**Given problem**: Output the line containing "for path, value" and all subsequent lines of the listing below, copied exactly, with no other lines.

#### Collected material

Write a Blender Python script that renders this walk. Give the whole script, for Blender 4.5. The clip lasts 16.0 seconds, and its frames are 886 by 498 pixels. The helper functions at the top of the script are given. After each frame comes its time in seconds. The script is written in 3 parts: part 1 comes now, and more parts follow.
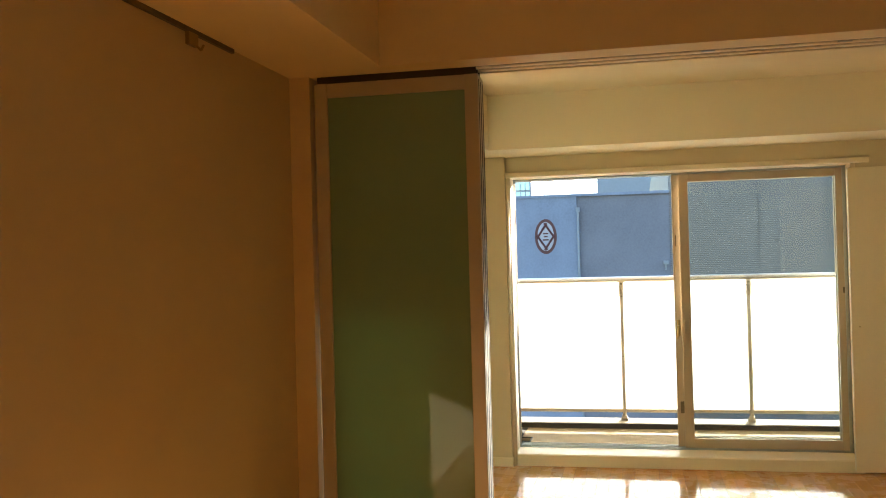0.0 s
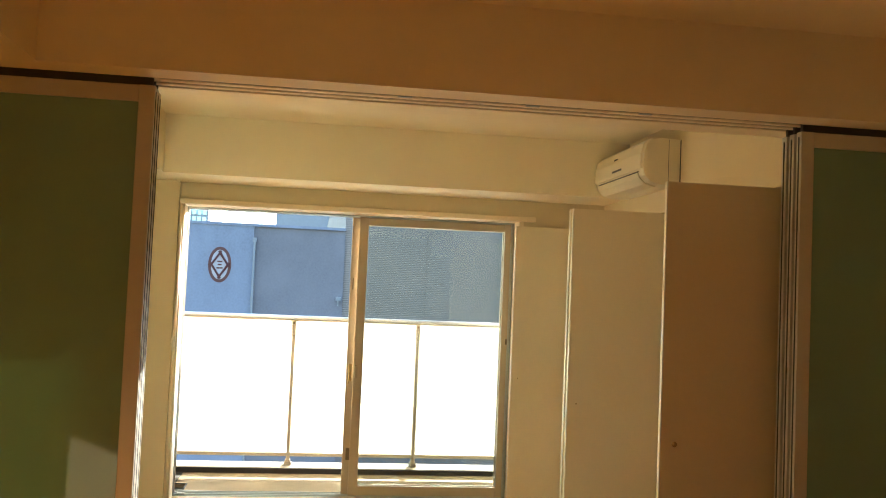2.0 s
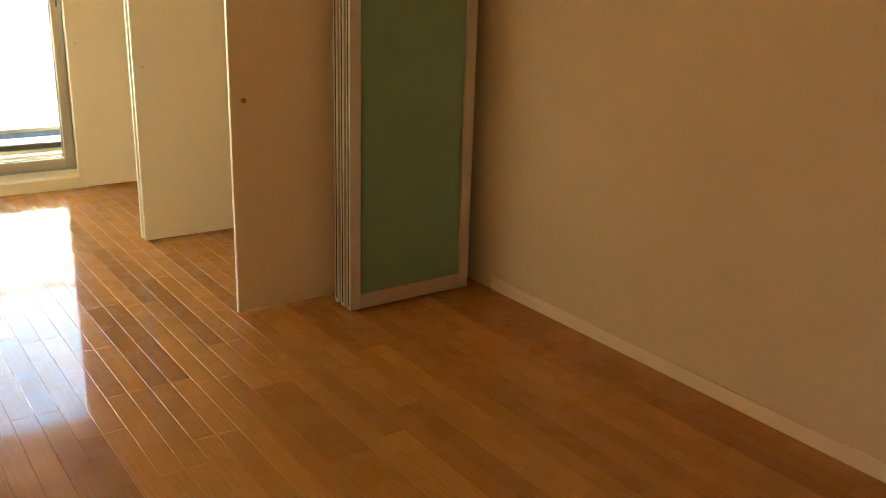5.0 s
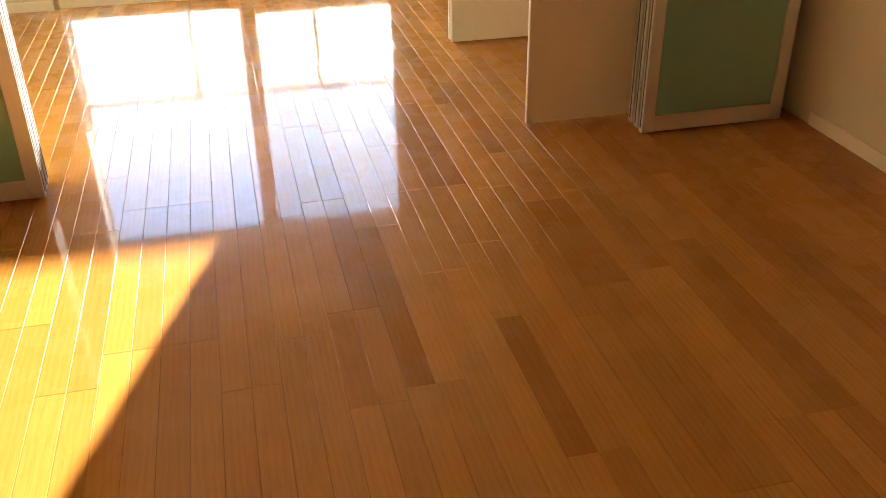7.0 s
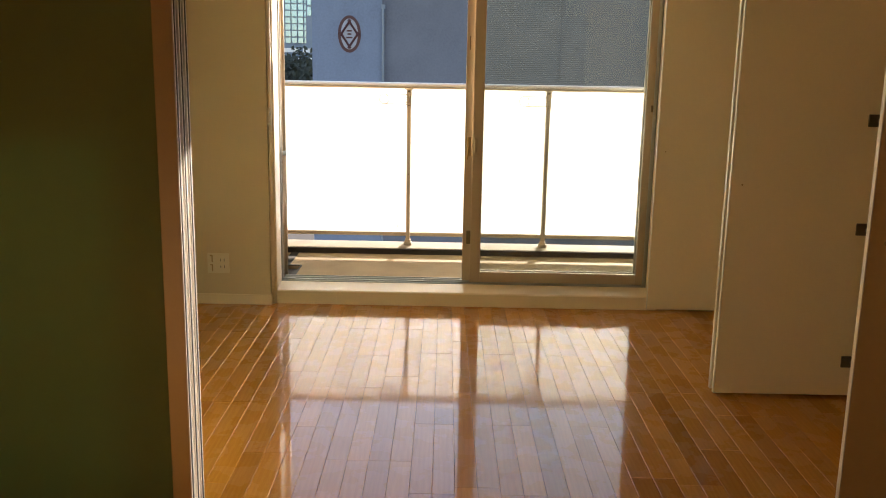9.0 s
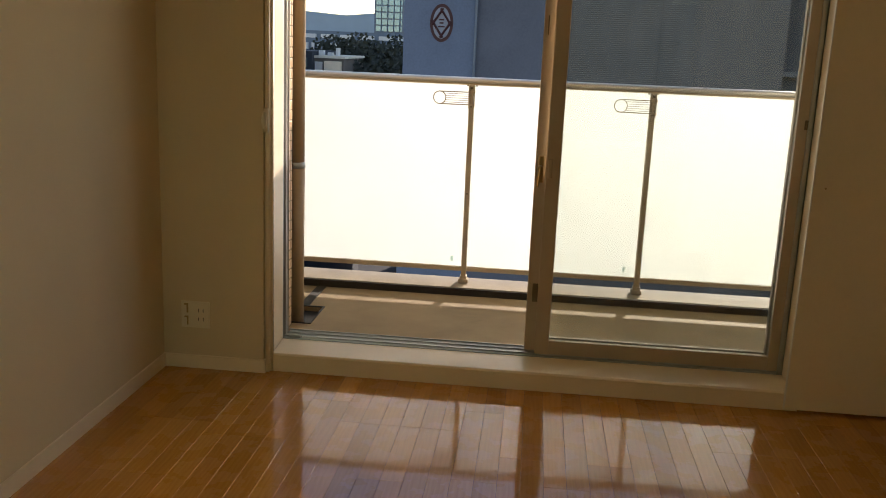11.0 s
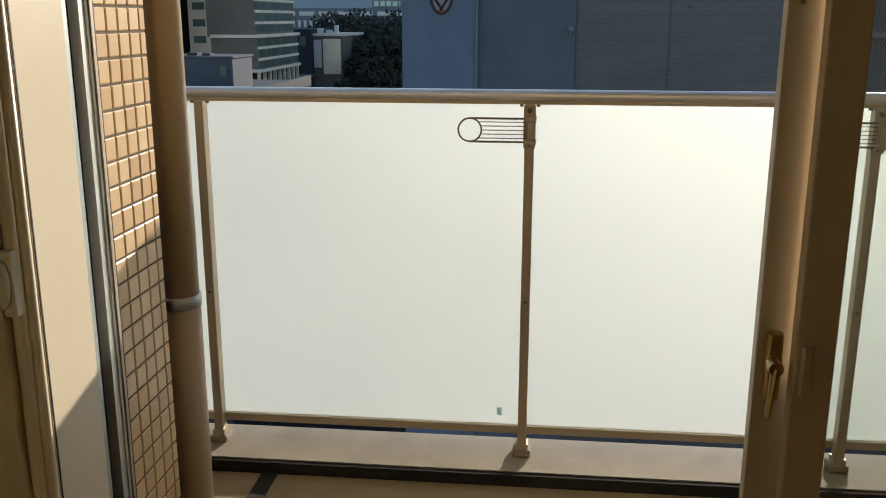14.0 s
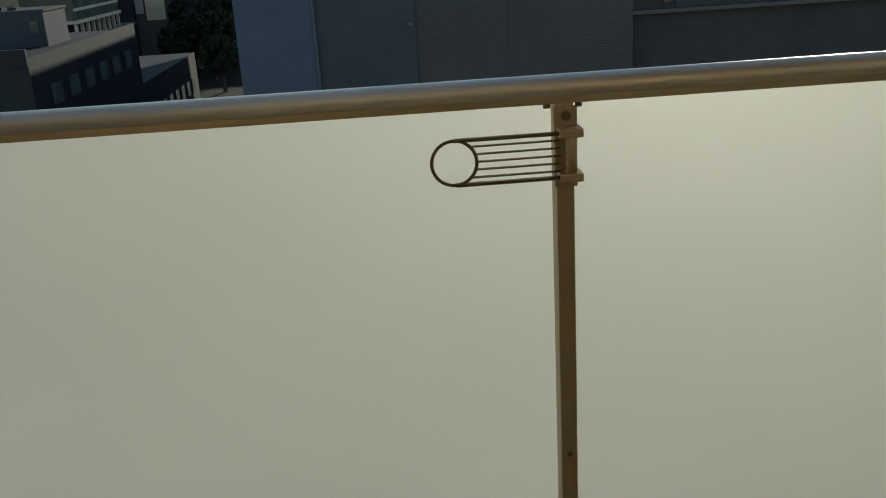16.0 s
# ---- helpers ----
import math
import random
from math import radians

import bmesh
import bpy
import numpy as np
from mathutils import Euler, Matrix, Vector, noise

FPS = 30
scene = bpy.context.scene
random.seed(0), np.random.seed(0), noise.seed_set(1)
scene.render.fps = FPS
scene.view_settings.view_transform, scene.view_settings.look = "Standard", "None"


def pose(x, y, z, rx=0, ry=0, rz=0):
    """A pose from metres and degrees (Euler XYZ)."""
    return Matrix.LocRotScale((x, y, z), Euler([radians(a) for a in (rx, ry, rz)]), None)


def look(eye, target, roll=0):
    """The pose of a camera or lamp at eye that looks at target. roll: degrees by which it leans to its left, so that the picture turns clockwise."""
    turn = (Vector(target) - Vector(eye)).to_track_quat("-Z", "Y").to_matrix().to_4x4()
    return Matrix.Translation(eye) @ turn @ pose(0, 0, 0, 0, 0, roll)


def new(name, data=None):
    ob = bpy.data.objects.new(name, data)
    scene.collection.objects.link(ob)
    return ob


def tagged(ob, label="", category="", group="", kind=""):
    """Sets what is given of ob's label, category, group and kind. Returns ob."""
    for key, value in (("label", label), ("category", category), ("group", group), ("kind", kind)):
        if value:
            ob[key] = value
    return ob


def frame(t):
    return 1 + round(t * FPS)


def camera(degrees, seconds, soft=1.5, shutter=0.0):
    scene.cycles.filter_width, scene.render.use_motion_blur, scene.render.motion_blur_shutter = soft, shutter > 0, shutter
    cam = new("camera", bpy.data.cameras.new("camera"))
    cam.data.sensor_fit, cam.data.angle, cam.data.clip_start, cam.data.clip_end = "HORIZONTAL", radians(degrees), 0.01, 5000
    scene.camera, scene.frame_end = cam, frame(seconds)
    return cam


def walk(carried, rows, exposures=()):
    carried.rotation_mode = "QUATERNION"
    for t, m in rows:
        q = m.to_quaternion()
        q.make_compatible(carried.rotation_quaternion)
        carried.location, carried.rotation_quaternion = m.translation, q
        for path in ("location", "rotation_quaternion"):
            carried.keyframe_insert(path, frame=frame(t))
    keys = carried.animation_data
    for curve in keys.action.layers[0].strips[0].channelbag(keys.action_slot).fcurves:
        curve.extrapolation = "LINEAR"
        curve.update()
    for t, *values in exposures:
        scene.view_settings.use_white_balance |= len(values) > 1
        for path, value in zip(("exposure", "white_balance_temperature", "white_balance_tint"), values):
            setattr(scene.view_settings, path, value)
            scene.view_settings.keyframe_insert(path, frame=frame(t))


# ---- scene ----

########

**Answer to this task**:
        for path, value in zip(("exposure", "white_balance_temperature", "white_balance_tint"), values):
            setattr(scene.view_settings, path, value)
            scene.view_settings.keyframe_insert(path, frame=frame(t))


# ---- scene ----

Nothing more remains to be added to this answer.